===== STORED DATA =====

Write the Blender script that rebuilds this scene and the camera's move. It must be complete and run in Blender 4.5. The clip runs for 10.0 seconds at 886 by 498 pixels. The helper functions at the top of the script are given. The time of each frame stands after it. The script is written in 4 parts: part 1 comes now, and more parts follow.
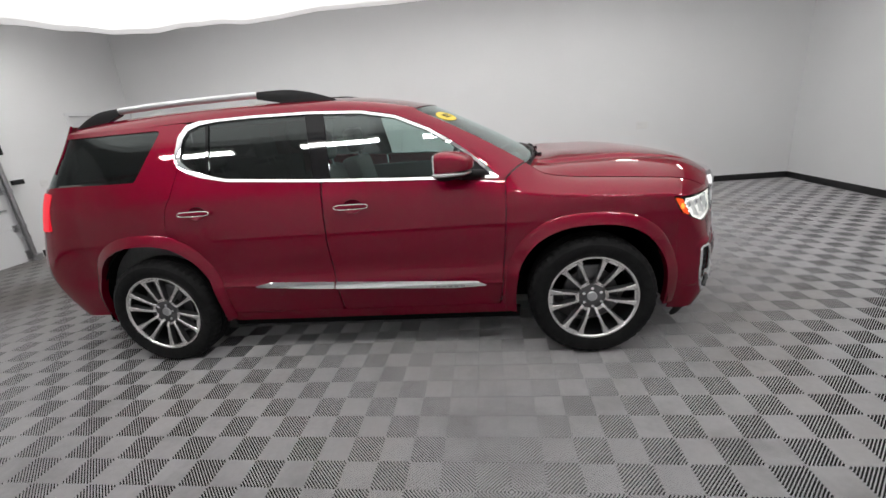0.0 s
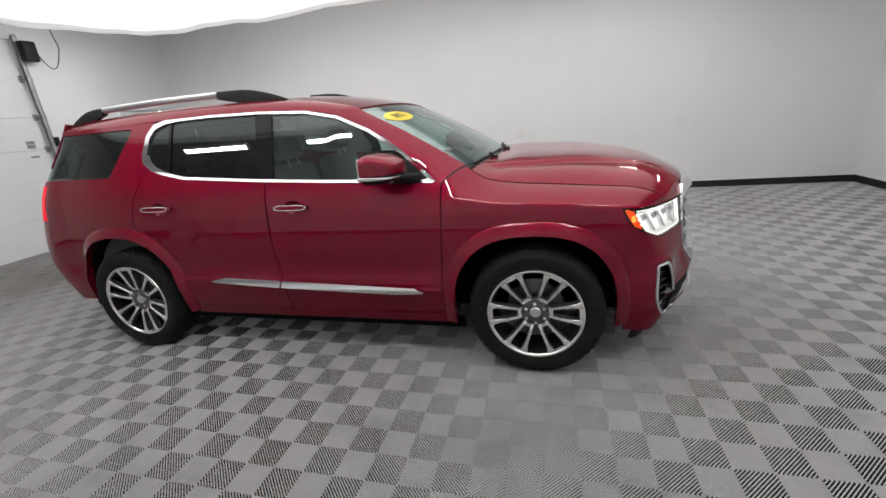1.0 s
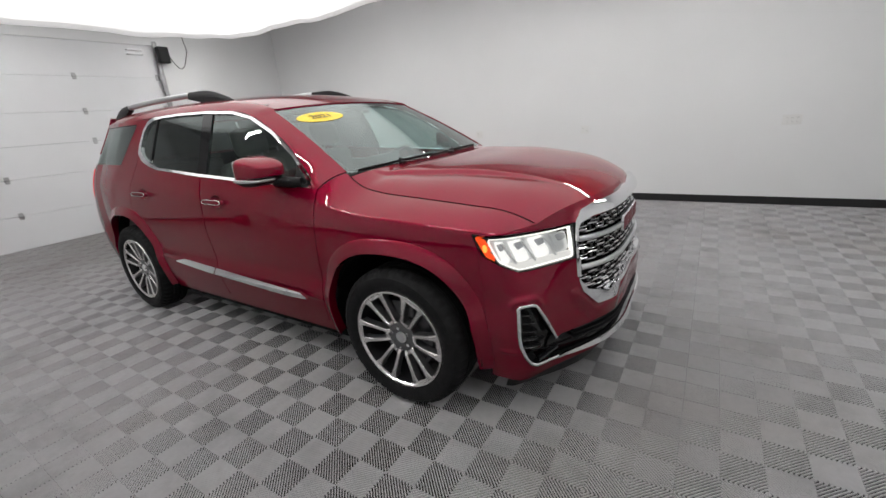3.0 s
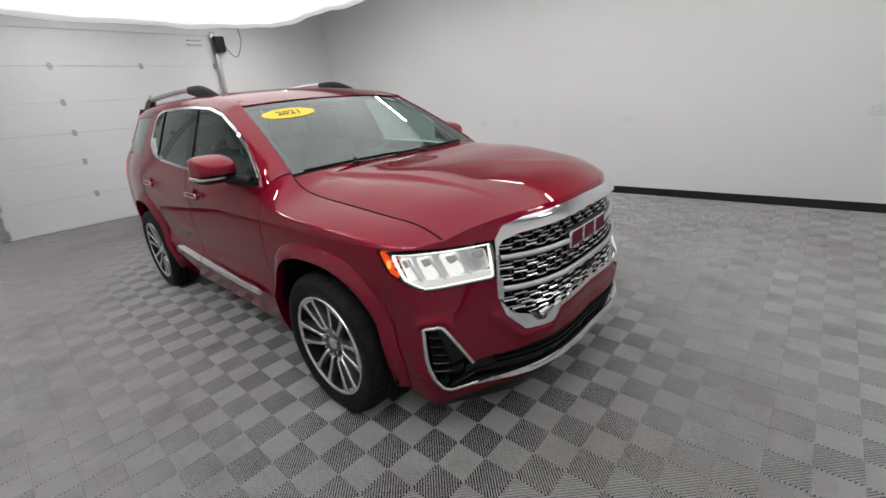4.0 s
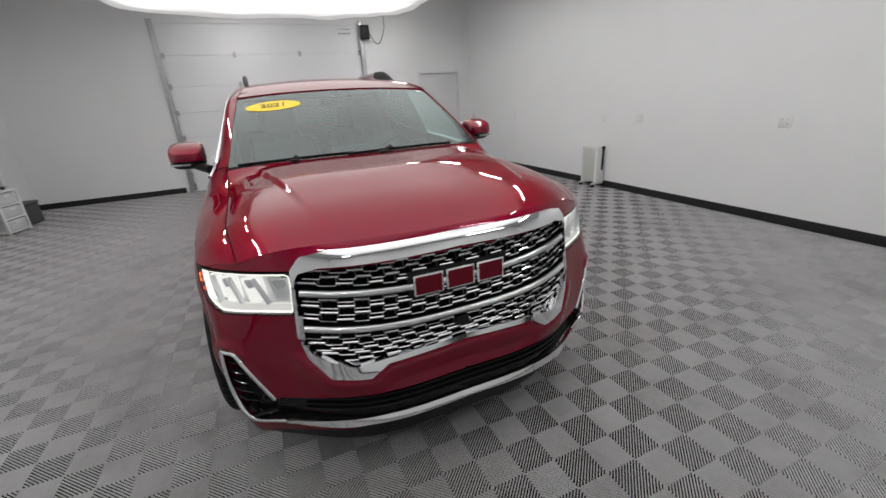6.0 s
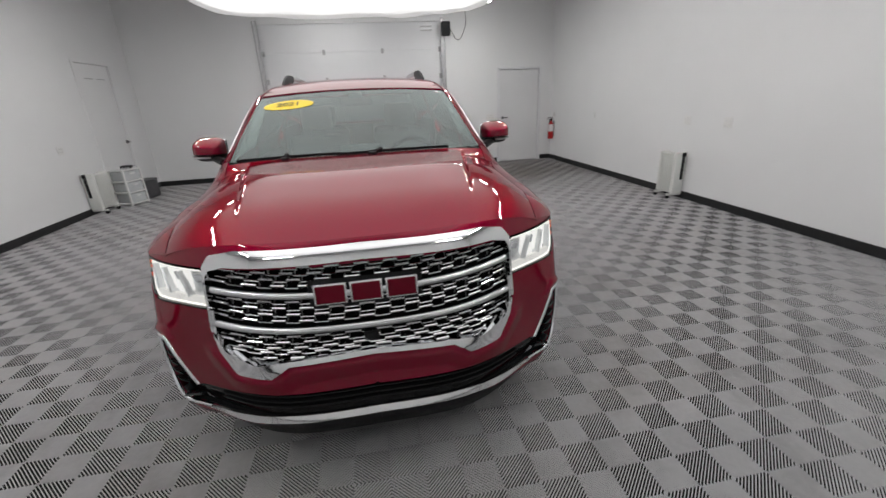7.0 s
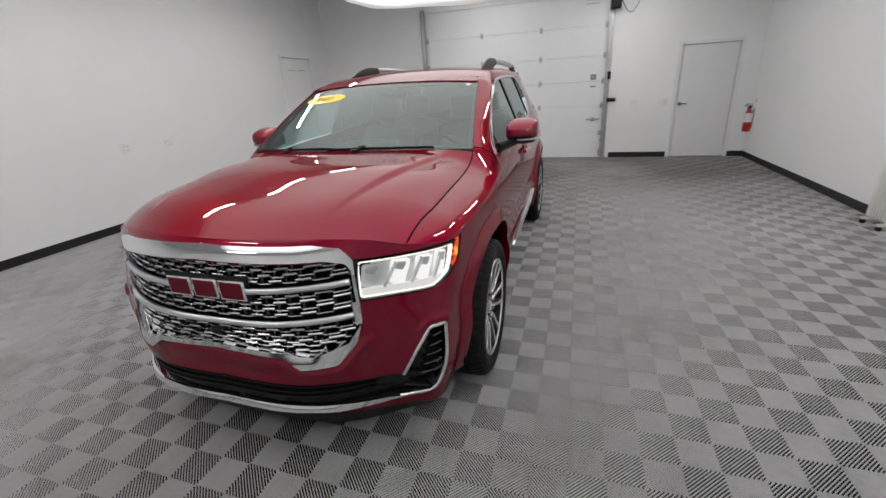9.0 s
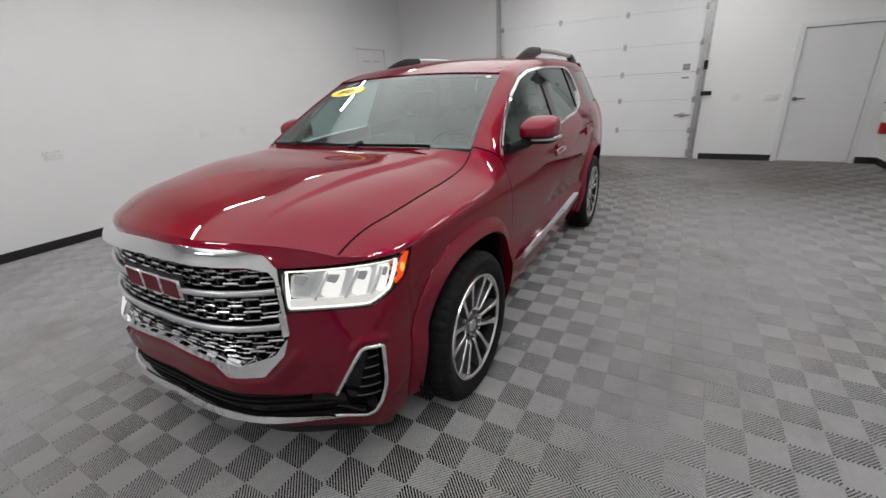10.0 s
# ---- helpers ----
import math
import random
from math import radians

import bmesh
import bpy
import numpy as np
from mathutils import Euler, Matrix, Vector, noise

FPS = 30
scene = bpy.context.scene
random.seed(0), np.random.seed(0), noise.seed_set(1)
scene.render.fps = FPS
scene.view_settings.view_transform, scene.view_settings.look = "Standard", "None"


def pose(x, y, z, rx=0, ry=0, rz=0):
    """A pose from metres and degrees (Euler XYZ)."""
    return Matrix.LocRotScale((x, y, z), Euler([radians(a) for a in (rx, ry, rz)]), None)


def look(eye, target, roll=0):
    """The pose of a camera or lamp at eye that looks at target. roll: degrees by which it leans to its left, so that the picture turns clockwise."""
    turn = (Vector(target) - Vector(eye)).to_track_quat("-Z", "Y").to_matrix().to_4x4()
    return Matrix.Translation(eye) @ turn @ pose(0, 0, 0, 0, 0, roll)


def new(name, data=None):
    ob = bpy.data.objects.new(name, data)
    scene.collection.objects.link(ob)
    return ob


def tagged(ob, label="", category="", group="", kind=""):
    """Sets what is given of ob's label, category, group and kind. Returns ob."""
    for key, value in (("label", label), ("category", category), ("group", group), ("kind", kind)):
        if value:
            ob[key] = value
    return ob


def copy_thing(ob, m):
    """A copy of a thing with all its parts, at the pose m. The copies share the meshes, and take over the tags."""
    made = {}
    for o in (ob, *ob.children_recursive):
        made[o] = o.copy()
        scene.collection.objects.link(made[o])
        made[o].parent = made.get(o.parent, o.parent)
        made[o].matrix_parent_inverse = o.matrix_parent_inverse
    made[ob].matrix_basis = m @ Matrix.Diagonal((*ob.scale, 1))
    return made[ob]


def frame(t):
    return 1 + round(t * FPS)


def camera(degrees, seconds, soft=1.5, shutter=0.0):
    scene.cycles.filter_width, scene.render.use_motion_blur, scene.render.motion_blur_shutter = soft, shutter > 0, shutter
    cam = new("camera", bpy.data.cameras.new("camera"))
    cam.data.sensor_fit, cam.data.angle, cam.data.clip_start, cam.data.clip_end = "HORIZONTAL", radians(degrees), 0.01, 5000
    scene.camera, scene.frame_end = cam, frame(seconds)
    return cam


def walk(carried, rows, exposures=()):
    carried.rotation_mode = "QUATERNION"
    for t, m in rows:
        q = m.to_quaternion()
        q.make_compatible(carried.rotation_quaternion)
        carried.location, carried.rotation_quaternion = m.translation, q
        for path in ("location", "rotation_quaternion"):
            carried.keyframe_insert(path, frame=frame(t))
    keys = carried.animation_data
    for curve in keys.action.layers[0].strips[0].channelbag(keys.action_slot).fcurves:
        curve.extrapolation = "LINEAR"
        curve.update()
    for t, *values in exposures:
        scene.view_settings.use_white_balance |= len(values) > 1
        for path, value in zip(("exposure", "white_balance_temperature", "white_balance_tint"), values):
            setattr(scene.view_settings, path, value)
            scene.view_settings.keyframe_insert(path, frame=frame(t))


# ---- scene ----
cam = camera(94.2, 10.0, soft=1.5, shutter=0.35)
PATH = [
    (0, (0.841, -3.302, 1.504), (0.601, -1.413, 0.892), -5.2),
    (0.5, (1.212, -3.265, 1.506), (0.821, -1.406, 0.88), -5.4),
    (1, (1.512, -3.069, 1.494), (1.008, -1.237, 0.87), -5.2),
    (1.5, (1.857, -2.969, 1.488), (1.204, -1.187, 0.856), -5.2),
    (1.9, (2.077, -2.816, 1.478), (1.344, -1.066, 0.844), -4.7),
    (2, (2.132, -2.764, 1.475), (1.378, -1.023, 0.844), -4.9),
    (2.5, (2.391, -2.543, 1.478), (1.497, -0.871, 0.842), -4.9),
    (2.7, (2.526, -2.481, 1.456), (1.565, -0.842, 0.831), -4.8),
    (3.8, (3.007, -1.944, 1.479), (1.764, -0.525, 0.816), -4.9),
    (4, (3.121, -1.846, 1.493), (1.829, -0.475, 0.82), -4.9),
    (4.5, (3.275, -1.55, 1.481), (1.873, -0.293, 0.809), -4.5),
    (5, (3.425, -1.247, 1.484), (1.889, -0.155, 0.814), -4.3),
    (5.5, (3.59, -0.952, 1.493), (1.944, -0.04, 0.814), -3.8),
    (5.7, (3.589, -0.806, 1.486), (1.91, 0.037, 0.8), -3.7),
    (6.8, (3.763, -0.083, 1.507), (1.924, 0.304, 0.822), -2.8),
    (7, (3.727, 0.063, 1.501), (1.874, 0.364, 0.812), -2.8),
    (7.5, (3.697, 0.396, 1.506), (1.823, 0.471, 0.811), -2.8),
    (8, (3.681, 0.728, 1.526), (1.817, 0.58, 0.815), -2.9),
    (8.5, (3.512, 1.009, 1.528), (1.68, 0.653, 0.809), -3.0),
    (9, (3.432, 1.339, 1.527), (1.663, 0.749, 0.803), -3.5),
    (9.5, (3.238, 1.551, 1.513), (1.535, 0.796, 0.785), -3.2),
    (10, (3.031, 1.725, 1.514), (1.432, 0.779, 0.774), -3.3),
]
# the clip's camera opens a little towards the dark side of the car and closes in front of it
EXPOSE = [(0, 0.16), (2.5, 0.11), (5, -0.06), (7.5, -0.10), (8.5, -0.06), (10, 0.0)]
walk(cam, [(t, look(eye, target, roll)) for t, eye, target, roll in PATH], EXPOSE)

# ---------------- world, light, exposure ----------------
world = bpy.data.worlds.new("studio_world")
scene.world = world
world.use_nodes = True
world.node_tree.nodes["Background"].inputs[0].default_value = (0.5, 0.5, 0.52, 1)
world.node_tree.nodes["Background"].inputs[1].default_value = 0.05
GLOW = 1.20        # radiance of the lit diffuser cloth
TUBE = 86.0       # radiance of the linear lamps
X0, X1, Y0, Y1, ZC = -5.92, 5.92, -4.38, 4.38, 3.66   # the room


# ---------------- materials ----------------
def material(name):
    m = bpy.data.materials.new(name)
    m.use_nodes = True
    nt = m.node_tree
    return m, nt, nt.nodes["Principled BSDF"]


def noise_tex(nt, scale, detail=4.0, rough=0.55):
    co = nt.nodes.new("ShaderNodeTexCoord")
    n = nt.nodes.new("ShaderNodeTexNoise")
    n.inputs["Scale"].default_value, n.inputs["Detail"].default_value = scale, detail
    n.inputs["Roughness"].default_value = rough
    nt.links.new(co.outputs["Object"], n.inputs["Vector"])
    return n


def mapped(nt, socket, lo, hi, a=0.3, b=0.7):
    r = nt.nodes.new("ShaderNodeMapRange")
    r.inputs["From Min"].default_value, r.inputs["From Max"].default_value = a, b
    r.inputs["To Min"].default_value, r.inputs["To Max"].default_value = lo, hi
    nt.links.new(socket, r.inputs["Value"])
    return r.outputs["Result"]


def plain(name, color, rough=0.5, metal=0.0, vary=0.0, scale=8.0, bump=0.0, bscale=60.0, coat=0.0, spec=0.5):
    """Painted or moulded surface: colour varied by a soft noise, fine relief, roughness varied a little."""
    m, nt, p = material(name)
    p.inputs["Base Color"].default_value = (*color, 1)
    p.inputs["Roughness"].default_value = rough
    p.inputs["Metallic"].default_value = metal
    p.inputs["Coat Weight"].default_value = coat
    p.inputs["Coat Roughness"].default_value = 0.04
    p.inputs["Specular IOR Level"].default_value = spec
    if vary:
        n = noise_tex(nt, scale, 6.0)
        mix = nt.nodes.new("ShaderNodeMix")
        mix.data_type = "RGBA"
        mix.inputs[6].default_value = (*[c * (1 - vary) for c in color], 1)
        mix.inputs[7].default_value = (*[min(1, c * (1 + vary)) for c in color], 1)
        nt.links.new(mapped(nt, n.outputs["Fac"], 0, 1), mix.inputs[0])
        nt.links.new(mix.outputs[2], p.inputs["Base Color"])
        n2 = noise_tex(nt, scale * 2.7, 5.0)
        nt.links.new(mapped(nt, n2.outputs["Fac"], max(0.02, rough * 0.85), min(1, rough * 1.15)), p.inputs["Roughness"])
    if bump:
        nb = noise_tex(nt, bscale, 3.0)
        b = nt.nodes.new("ShaderNodeBump")
        b.inputs["Strength"].default_value, b.inputs["Distance"].default_value = bump, 0.004
        nt.links.new(nb.outputs["Fac"], b.inputs["Height"])
        nt.links.new(b.outputs["Normal"], p.inputs["Normal"])
    return m


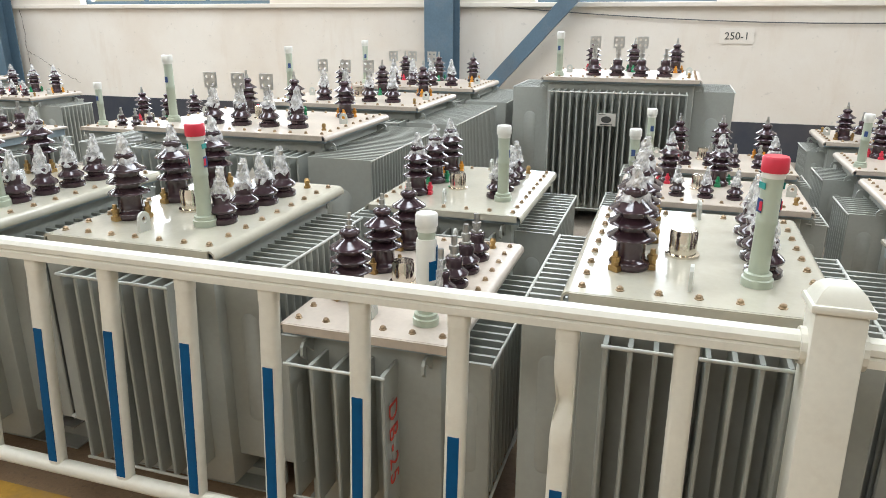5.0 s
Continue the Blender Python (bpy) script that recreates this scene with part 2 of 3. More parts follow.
M_FLOOR = floor_material()
M_WALL = wall_material("cream_plaster", (0.71, 0.665, 0.59), (0.58, 0.48, 0.37), 0.5, 0.6)
M_BAND = wall_material("navy_dado", (0.030, 0.036, 0.050), (0.10, 0.085, 0.075), 0.7, 0.4)


# ---------------------------------------------------------------- mesh helpers
def finish(name, bm, material, smooth=False):
    me = bpy.data.meshes.new(name)
    bmesh.ops.recalc_face_normals(bm, faces=bm.faces)
    bm.to_mesh(me)
    bm.free()
    me.materials.append(material)
    if smooth:
        me.shade_smooth() if smooth is True else me.set_sharp_from_angle(angle=radians(smooth))
        if smooth is not True:
            for p in me.polygons:
                p.use_smooth = True
            me.set_sharp_from_angle(angle=radians(smooth))
    return me


def box(x0, x1, y0, y1, z0, z1, bevel=0.0, bm=None):
    bm = bm or bmesh.new()
    vs = [bm.verts.new((x, y, z)) for z in (z0, z1) for y in (y0, y1) for x in (x0, x1)]
    fs = [bm.faces.new([vs[i] for i in q]) for q in ((0, 2, 3, 1), (4, 5, 7, 6), (0, 1, 5, 4), (2, 6, 7, 3), (0, 4, 6, 2), (1, 3, 7, 5))]
    if bevel:
        es = list({e for f in fs for e in f.edges})
        bmesh.ops.bevel(bm, geom=es, offset=bevel, segments=2, profile=0.5, affect='EDGES')
    return bm


def lathe(profile, seg=20, bm=None, at=(0, 0, 0)):
    """Solid turned about z from (radius, height) pairs."""
    bm = bm or bmesh.new()
    rings = []
    for r, z in profile:
        rings.append([bm.verts.new((at[0] + r * math.cos(2 * math.pi * i / seg), at[1] + r * math.sin(2 * math.pi * i / seg), at[2] + z)) for i in range(seg)])
    for a, c in zip(rings, rings[1:]):
        for i in range(seg):
            bm.faces.new((a[i], a[(i + 1) % seg], c[(i + 1) % seg], c[i]))
    bm.faces.new(rings[0][::-1])
    bm.faces.new(rings[-1])
    return bm


def prism(points, axis, a, c, bm=None):
    """Closed outline in the plane across axis, pulled from a to c along it."""
    bm = bm or bmesh.new()

    def put(u, v, w):
        return {'x': (w, u, v), 'y': (u, w, v), 'z': (u, v, w)}[axis]
    r0 = [bm.verts.new(put(u, v, a)) for u, v in points]
    r1 = [bm.verts.new(put(u, v, c)) for u, v in points]
    k = len(points)
    for i in range(k):
        bm.faces.new((r0[i], r0[(i + 1) % k], r1[(i + 1) % k], r1[i]))
    bm.faces.new(r0[::-1])
    bm.faces.new(r1)
    return bm


def rod(p, q, r, seg=8, bm=None):
    bm = bm or bmesh.new()
    p, q = Vector(p), Vector(q)
    turn = (q - p).to_track_quat("Z", "Y")
    n = len(bm.verts)
    rings = [[bm.verts.new(base + turn @ Vector((r * math.cos(2 * math.pi * i / seg), r * math.sin(2 * math.pi * i / seg), 0))) for i in range(seg)] for base in (p, q)]
    for i in range(seg):
        bm.faces.new((rings[0][i], rings[0][(i + 1) % seg], rings[1][(i + 1) % seg], rings[1][i]))
    bm.faces.new(rings[0][::-1])
    bm.faces.new(rings[1])
    return bm


CACHE = {}


def shared(key, build, material, smooth=False):
    """One mesh for all alike pieces."""
    if key not in CACHE:
        CACHE[key] = finish(str(key[0]), build(), material, smooth)
    return CACHE[key]


def child(name, me, parent, m=None, label=""):
    o = new(name, me)
    o.parent = parent
    if m is not None:
        o.matrix_local = m
    if label:
        o["label"] = label
    return o


def part(name, bm, material, parent, label="", smooth=False, m=None):
    return child(name, finish(name, bm, material, smooth), parent, m, label)


def thing(name, m, label, category, group="", kind=""):
    o = new(name)
    o.matrix_world = m
    o.empty_display_size = 0.1
    return tagged(o, label, category, group, kind)


def setting(name, bm, material, label, category, smooth=False):
    return tagged(new(name, finish(name, bm, material, smooth)), label, category, "", "structure")


# ---------------------------------------------------------------- hall
WALL_Y, X0, X1, Y0, ROOF = 8.39, -17.0, 8.0, -8.6, 6.4
setting("floor", box(X0 - 0.3, X1 + 0.3, Y0 - 0.3, WALL_Y + 0.3, -0.2, 0.0), M_FLOOR, "worn brown concrete floor with pale spills, paler and greyer towards the wall", "floor")
SILL, HEAD = 1.55, 3.15
BAYS = ((-16.4, -14.6), (-13.4, -11.7), (-9.9, -7.1), (-3.9, -2.1), (1.9, 4.3), (5.2, 7.4))
def piers():
    bm = box(X0, X1, WALL_Y, WALL_Y + 0.26, HEAD, ROOF)
    spans = [X0] + [v for bay in BAYS for v in bay] + [X1]
    for a, c in zip(spans[::2], spans[1::2]):
        box(a, c, WALL_Y, WALL_Y + 0.26, SILL, HEAD, bm=bm)
    return bm


bm = box(X0, X1, WALL_Y, WALL_Y + 0.26, 0.385, SILL - 0.05)
setting("wall_north", bm, M_WALL, "cream plastered wall, chipped and stained", "wall")
setting("wall_north_dado", box(X0, X1, WALL_Y - 0.006, WALL_Y + 0.26, 0.0, 0.385), M_BAND, "dark navy painted band along the foot of the wall", "wall")
setting("window_sill", box(X0, X1, WALL_Y - 0.05, WALL_Y + 0.28, SILL - 0.05, SILL, 0.008), M_WALL, "cream plastered window ledge along the wall", "window sill")
setting("wall_north_upper", piers(), M_WALL, "cream plastered wall above the windows", "wall")
setting("wall_south", box(X0, X1, Y0 - 0.26, Y0, 0.0, ROOF), M_WALL, "cream plastered wall across the hall", "wall")
setting("wall_east", box(X1, X1 + 0.26, Y0, WALL_Y, 0.0, ROOF), M_WALL, "cream plastered end wall", "wall")
setting("wall_west", box(X0 - 0.26, X0, Y0, WALL_Y, 0.0, ROOF), M_WALL, "cream plastered end wall", "wall")
bm = bmesh.new()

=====

● REQUEST: Scan the data above and copy every line with "category" in it.

● ANSWER FOR THE TASK:
def tagged(ob, label="", category="", group="", kind=""):
    """Sets what is given of ob's label, category, group and kind. Returns ob."""
    for key, value in (("label", label), ("category", category), ("group", group), ("kind", kind)):
def thing(name, m, label, category, group="", kind=""):
    return tagged(o, label, category, group, kind)
def setting(name, bm, material, label, category, smooth=False):
    return tagged(new(name, finish(name, bm, material, smooth)), label, category, "", "structure")